Mudanças precisam ser negociadas com as pessoas
Janette conta que um dos principais trabalhos da prefeitura é conversar e se comunicar com as pessoas, até que haja uma concordância nos princípios das mudanças. Inicialmente, o espaço é de conversa e só depois é que se passa para os desenhos. Mudanças só serão aceitas se forem legitimadas por quem vai viver ali: moradores, comerciantes, passantes, etc. Aqui, poderíamos usar muito mais os tantos conselhos de moradores e temáticos que temos, além da Associação Comercial e tantas outras que congregam atividades que mexem com a rua. O Conselho Municipal de Trânsito, por exemplo, já tem até uma câmara temática para a mobilidade a pé.

 

É preciso que a cidade tenha uma visão comum
Em Nova York, houve um compromisso do prefeito Bloomberg de melhorar a qualidade de vida na cidade. A secretária de transportes ficou responsável por fazer com que o transporte, a vida nas ruas e os espaços públicos refletissem essa visão.

 

Esse talvez seja o nosso maior nó.

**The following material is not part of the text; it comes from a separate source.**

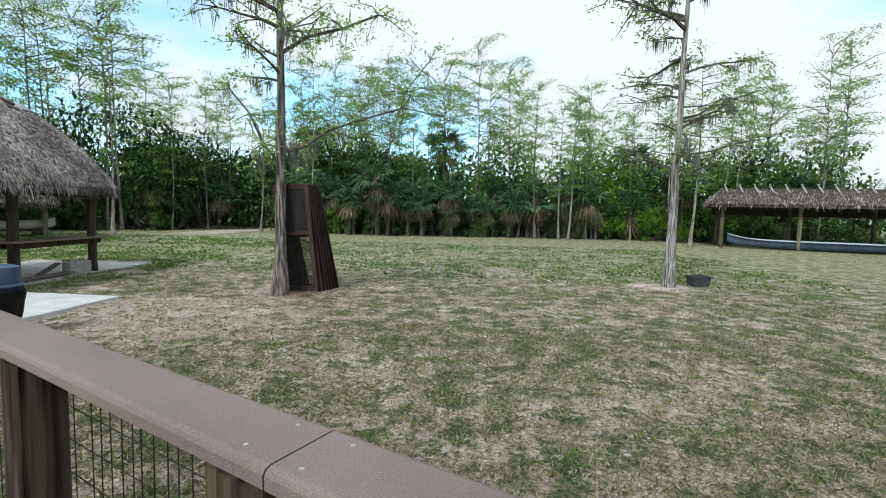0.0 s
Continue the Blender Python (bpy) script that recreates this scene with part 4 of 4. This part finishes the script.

Aqui, a dificuldade vai ser ter uma estratégia clara que junte todas as secretarias para melhorar a vida nas ruas, reduzir mortes e privilegiar a combinação de meios de transporte.

 

Apesar de algumas interessantes iniciativas promovidas pela Secretaria de Mobilidade, como o Maio Amarelo,  nossa discussão fica à sombra da discutibilíssima decisão do aumento da velocidade nas marginais, sem que haja uma clareza sobre o que vai ser feito no resto da cidade. Afinal, qual é o papel dos espaços públicos na construção de uma vida melhor?

 

Em Nova York, a redução das mortes e a fruição nas ruas era uma meta prioritária e veio acompanhada de uma intensa valorização dos espaços públicos. Aqui, a redução das mortes no trânsito vai provavelmente fazer parte das mais de cem metas obrigatórias que a prefeitura deve aprovar na câmara. É uma das mais importantes e deve ser cobrada, não como mais uma, mas como prioritária, apoiada explicitamente pelo prefeito. O ideal é que fosse acompanhada de uma série de outras ações para melhorar a experiência de estar na cidade.

 

Precisamos desacelerar o carro e acelerar as melhorias na cidade, para podermos andar sem medo por aí e tocar a vida que merecemos.